**DATA PROVIDED**
•••••

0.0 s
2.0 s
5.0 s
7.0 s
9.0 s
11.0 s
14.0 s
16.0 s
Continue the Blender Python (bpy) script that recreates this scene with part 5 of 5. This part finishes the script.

•••••

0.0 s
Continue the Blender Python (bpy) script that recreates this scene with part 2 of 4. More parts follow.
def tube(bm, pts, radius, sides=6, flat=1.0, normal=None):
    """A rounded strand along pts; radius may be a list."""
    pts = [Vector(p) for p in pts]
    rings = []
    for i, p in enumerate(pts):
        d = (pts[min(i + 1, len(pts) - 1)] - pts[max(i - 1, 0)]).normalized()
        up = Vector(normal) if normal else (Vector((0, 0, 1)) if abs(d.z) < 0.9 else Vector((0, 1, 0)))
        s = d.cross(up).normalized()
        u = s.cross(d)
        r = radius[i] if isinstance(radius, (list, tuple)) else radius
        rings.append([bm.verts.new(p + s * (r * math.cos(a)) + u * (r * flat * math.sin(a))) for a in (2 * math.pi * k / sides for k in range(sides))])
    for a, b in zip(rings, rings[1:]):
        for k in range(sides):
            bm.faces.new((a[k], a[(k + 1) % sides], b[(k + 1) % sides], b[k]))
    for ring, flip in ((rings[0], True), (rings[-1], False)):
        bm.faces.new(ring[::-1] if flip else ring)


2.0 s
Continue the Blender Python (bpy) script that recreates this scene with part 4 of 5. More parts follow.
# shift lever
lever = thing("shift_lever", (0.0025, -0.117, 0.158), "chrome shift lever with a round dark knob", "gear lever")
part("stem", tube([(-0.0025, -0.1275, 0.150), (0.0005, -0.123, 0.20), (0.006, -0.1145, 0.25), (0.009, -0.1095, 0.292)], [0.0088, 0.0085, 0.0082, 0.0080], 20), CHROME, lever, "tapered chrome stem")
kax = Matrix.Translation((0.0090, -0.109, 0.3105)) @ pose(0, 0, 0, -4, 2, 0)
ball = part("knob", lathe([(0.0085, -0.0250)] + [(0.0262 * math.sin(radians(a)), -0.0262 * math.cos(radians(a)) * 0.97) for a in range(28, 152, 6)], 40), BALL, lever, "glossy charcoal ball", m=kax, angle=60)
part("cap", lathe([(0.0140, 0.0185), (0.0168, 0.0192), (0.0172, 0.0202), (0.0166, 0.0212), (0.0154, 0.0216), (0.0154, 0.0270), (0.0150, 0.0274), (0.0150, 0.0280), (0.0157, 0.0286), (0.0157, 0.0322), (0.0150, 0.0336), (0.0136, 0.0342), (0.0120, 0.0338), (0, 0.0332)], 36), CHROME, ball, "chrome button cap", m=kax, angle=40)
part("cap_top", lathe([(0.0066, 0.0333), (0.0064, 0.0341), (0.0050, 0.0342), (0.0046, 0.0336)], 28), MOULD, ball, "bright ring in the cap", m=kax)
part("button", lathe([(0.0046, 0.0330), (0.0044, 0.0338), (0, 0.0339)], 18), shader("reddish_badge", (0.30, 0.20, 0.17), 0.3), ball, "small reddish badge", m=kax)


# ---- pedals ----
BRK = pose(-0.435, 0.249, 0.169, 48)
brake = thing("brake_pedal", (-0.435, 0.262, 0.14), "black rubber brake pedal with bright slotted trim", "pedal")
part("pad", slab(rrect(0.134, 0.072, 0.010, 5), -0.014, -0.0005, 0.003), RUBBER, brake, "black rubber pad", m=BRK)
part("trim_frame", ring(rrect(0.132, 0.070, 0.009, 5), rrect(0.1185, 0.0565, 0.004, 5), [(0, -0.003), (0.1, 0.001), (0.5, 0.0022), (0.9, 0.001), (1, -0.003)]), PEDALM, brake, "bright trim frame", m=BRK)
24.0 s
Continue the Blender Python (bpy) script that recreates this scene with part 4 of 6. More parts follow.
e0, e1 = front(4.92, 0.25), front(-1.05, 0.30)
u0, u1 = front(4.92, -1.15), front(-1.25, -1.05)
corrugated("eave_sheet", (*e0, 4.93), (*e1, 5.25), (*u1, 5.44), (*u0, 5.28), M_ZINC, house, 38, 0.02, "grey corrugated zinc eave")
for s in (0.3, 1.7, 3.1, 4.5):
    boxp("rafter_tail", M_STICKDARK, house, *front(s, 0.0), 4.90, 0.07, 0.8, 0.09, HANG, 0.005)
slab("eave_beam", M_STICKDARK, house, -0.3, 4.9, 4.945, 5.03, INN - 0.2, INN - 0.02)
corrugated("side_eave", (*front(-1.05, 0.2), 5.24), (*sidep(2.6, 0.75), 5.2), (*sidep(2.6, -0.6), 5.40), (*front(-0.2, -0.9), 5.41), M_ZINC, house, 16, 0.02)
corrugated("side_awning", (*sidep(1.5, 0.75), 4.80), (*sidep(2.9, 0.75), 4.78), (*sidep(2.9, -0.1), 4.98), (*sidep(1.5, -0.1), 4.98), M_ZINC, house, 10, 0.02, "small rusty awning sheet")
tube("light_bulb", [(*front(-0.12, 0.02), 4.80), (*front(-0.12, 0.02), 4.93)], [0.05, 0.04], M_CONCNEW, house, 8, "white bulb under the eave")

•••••

**WORK TO DO**
Give the number of lines in the entries above that include the string "Blender". No other output is expected.

**FULL ANSWER**
4